Data block:
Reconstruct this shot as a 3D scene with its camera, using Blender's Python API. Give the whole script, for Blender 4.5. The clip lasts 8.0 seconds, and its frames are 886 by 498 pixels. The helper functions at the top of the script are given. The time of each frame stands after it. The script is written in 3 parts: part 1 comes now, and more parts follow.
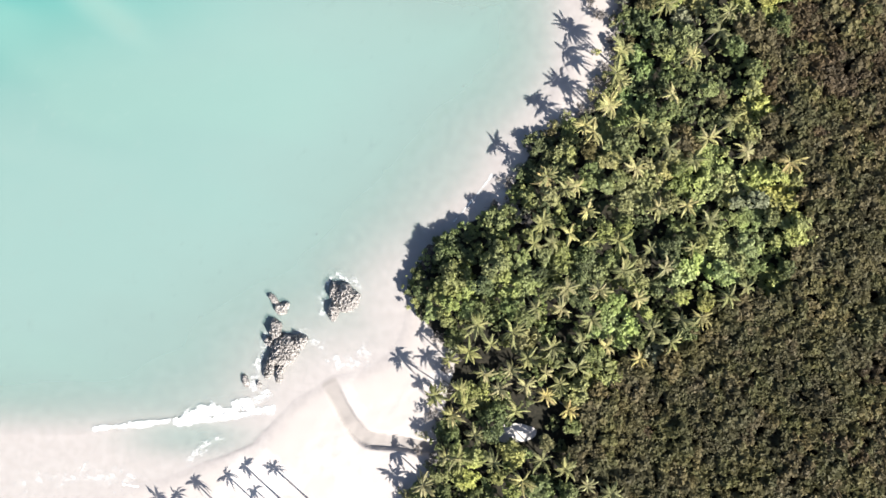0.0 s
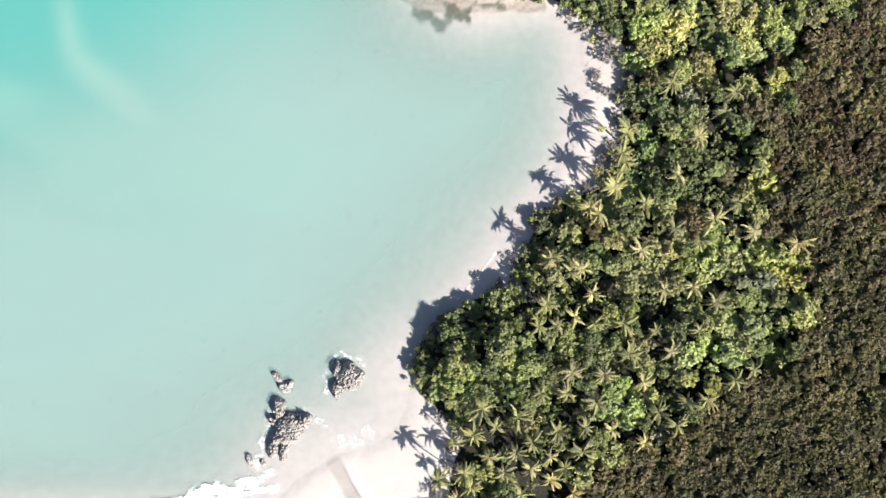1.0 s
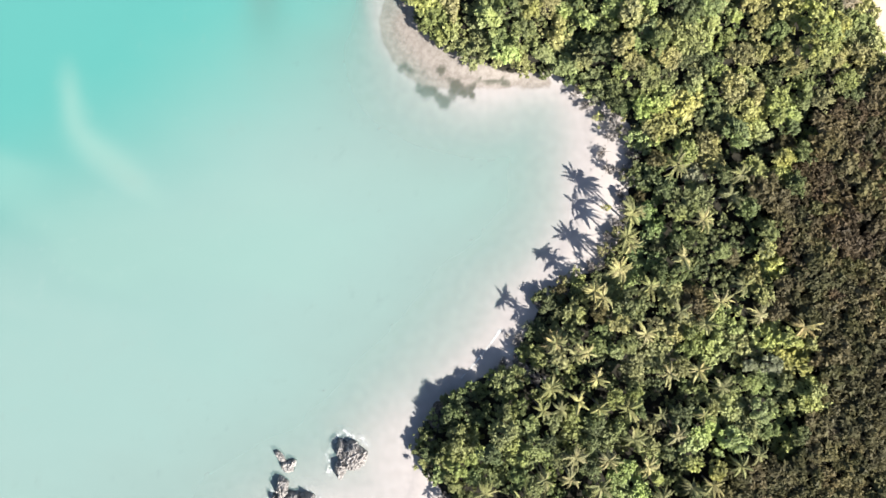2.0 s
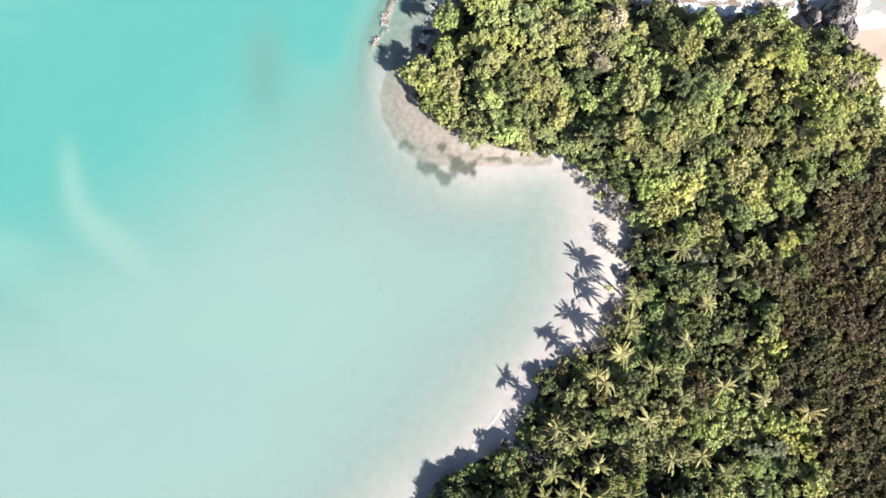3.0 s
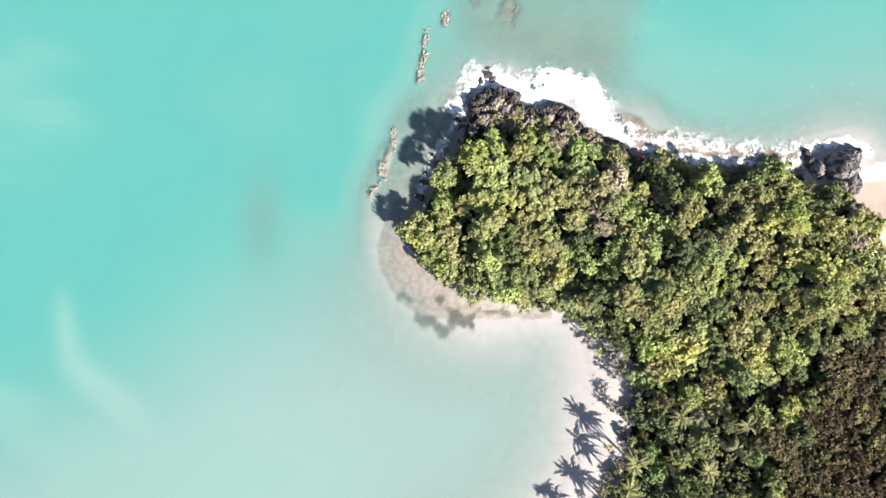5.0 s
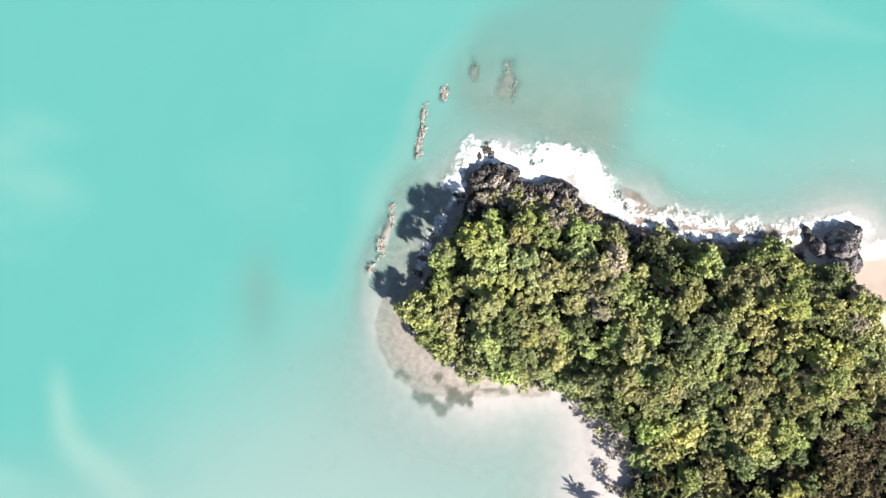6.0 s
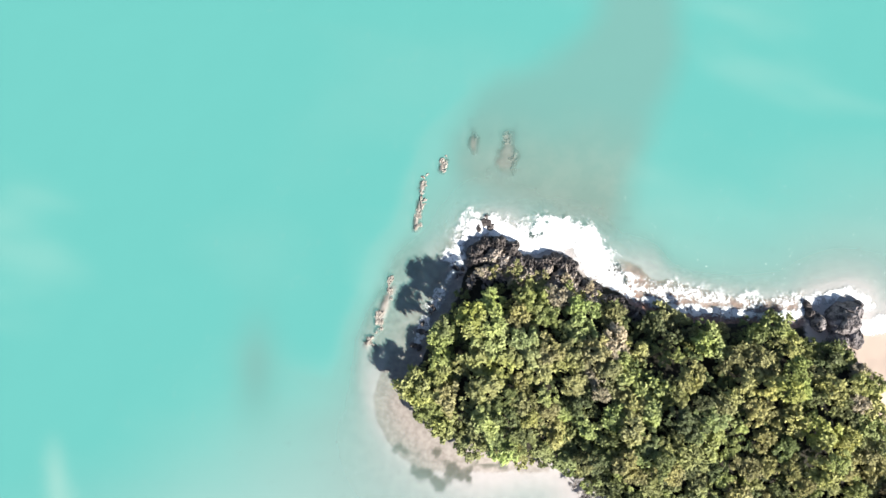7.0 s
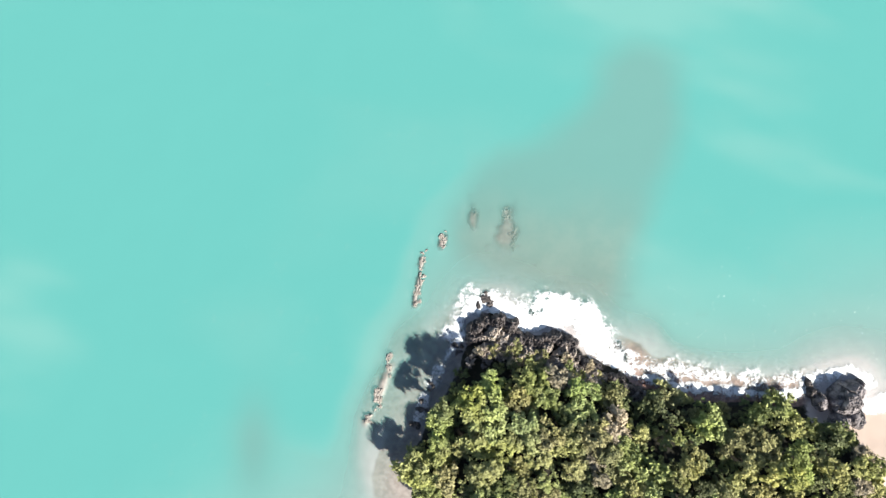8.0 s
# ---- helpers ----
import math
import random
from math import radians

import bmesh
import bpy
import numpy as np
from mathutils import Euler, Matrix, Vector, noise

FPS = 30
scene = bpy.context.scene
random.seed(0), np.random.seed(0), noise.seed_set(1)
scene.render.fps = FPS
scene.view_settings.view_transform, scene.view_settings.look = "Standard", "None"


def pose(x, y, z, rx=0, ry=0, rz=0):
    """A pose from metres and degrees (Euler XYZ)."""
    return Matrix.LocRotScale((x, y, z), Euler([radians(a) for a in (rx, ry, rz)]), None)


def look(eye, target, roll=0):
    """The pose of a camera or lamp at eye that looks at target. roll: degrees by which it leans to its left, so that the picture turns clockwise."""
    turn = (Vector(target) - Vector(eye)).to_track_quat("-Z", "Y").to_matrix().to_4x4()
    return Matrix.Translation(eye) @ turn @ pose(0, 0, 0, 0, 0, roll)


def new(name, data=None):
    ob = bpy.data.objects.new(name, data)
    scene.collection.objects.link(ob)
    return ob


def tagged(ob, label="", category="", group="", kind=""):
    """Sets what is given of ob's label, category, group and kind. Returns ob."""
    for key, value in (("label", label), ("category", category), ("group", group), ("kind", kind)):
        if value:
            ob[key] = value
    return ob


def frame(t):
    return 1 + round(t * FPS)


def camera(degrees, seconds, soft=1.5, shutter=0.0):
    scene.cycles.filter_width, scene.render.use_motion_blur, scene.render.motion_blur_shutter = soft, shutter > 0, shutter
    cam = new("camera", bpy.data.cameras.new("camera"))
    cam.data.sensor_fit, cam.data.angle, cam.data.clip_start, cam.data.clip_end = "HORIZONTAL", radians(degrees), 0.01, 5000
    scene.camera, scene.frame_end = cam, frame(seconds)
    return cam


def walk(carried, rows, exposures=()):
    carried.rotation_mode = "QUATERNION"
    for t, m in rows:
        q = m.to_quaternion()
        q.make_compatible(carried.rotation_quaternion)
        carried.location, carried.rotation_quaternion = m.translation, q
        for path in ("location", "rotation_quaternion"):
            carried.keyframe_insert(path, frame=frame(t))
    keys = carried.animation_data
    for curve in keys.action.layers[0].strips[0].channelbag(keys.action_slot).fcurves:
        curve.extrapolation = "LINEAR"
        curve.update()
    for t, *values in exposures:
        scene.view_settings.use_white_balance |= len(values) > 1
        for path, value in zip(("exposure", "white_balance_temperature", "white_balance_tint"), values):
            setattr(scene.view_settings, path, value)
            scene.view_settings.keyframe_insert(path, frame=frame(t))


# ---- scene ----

Work to complete:
Repeat the listing in full and exactly. Leave any pictures out.

Solution for this problem:
Reconstruct this shot as a 3D scene with its camera, using Blender's Python API. Give the whole script, for Blender 4.5. The clip lasts 8.0 seconds, and its frames are 886 by 498 pixels. The helper functions at the top of the script are given. The time of each frame stands after it. The script is written in 3 parts: part 1 comes now, and more parts follow.
0.0 s
1.0 s
2.0 s
3.0 s
5.0 s
6.0 s
7.0 s
8.0 s
# ---- helpers ----
import math
import random
from math import radians

import bmesh
import bpy
import numpy as np
from mathutils import Euler, Matrix, Vector, noise

FPS = 30
scene = bpy.context.scene
random.seed(0), np.random.seed(0), noise.seed_set(1)
scene.render.fps = FPS
scene.view_settings.view_transform, scene.view_settings.look = "Standard", "None"


def pose(x, y, z, rx=0, ry=0, rz=0):
    """A pose from metres and degrees (Euler XYZ)."""
    return Matrix.LocRotScale((x, y, z), Euler([radians(a) for a in (rx, ry, rz)]), None)


def look(eye, target, roll=0):
    """The pose of a camera or lamp at eye that looks at target. roll: degrees by which it leans to its left, so that the picture turns clockwise."""
    turn = (Vector(target) - Vector(eye)).to_track_quat("-Z", "Y").to_matrix().to_4x4()
    return Matrix.Translation(eye) @ turn @ pose(0, 0, 0, 0, 0, roll)


def new(name, data=None):
    ob = bpy.data.objects.new(name, data)
    scene.collection.objects.link(ob)
    return ob


def tagged(ob, label="", category="", group="", kind=""):
    """Sets what is given of ob's label, category, group and kind. Returns ob."""
    for key, value in (("label", label), ("category", category), ("group", group), ("kind", kind)):
        if value:
            ob[key] = value
    return ob


def frame(t):
    return 1 + round(t * FPS)


def camera(degrees, seconds, soft=1.5, shutter=0.0):
    scene.cycles.filter_width, scene.render.use_motion_blur, scene.render.motion_blur_shutter = soft, shutter > 0, shutter
    cam = new("camera", bpy.data.cameras.new("camera"))
    cam.data.sensor_fit, cam.data.angle, cam.data.clip_start, cam.data.clip_end = "HORIZONTAL", radians(degrees), 0.01, 5000
    scene.camera, scene.frame_end = cam, frame(seconds)
    return cam


def walk(carried, rows, exposures=()):
    carried.rotation_mode = "QUATERNION"
    for t, m in rows:
        q = m.to_quaternion()
        q.make_compatible(carried.rotation_quaternion)
        carried.location, carried.rotation_quaternion = m.translation, q
        for path in ("location", "rotation_quaternion"):
            carried.keyframe_insert(path, frame=frame(t))
    keys = carried.animation_data
    for curve in keys.action.layers[0].strips[0].channelbag(keys.action_slot).fcurves:
        curve.extrapolation = "LINEAR"
        curve.update()
    for t, *values in exposures:
        scene.view_settings.use_white_balance |= len(values) > 1
        for path, value in zip(("exposure", "white_balance_temperature", "white_balance_tint"), values):
            setattr(scene.view_settings, path, value)
            scene.view_settings.keyframe_insert(path, frame=frame(t))


# ---- scene ----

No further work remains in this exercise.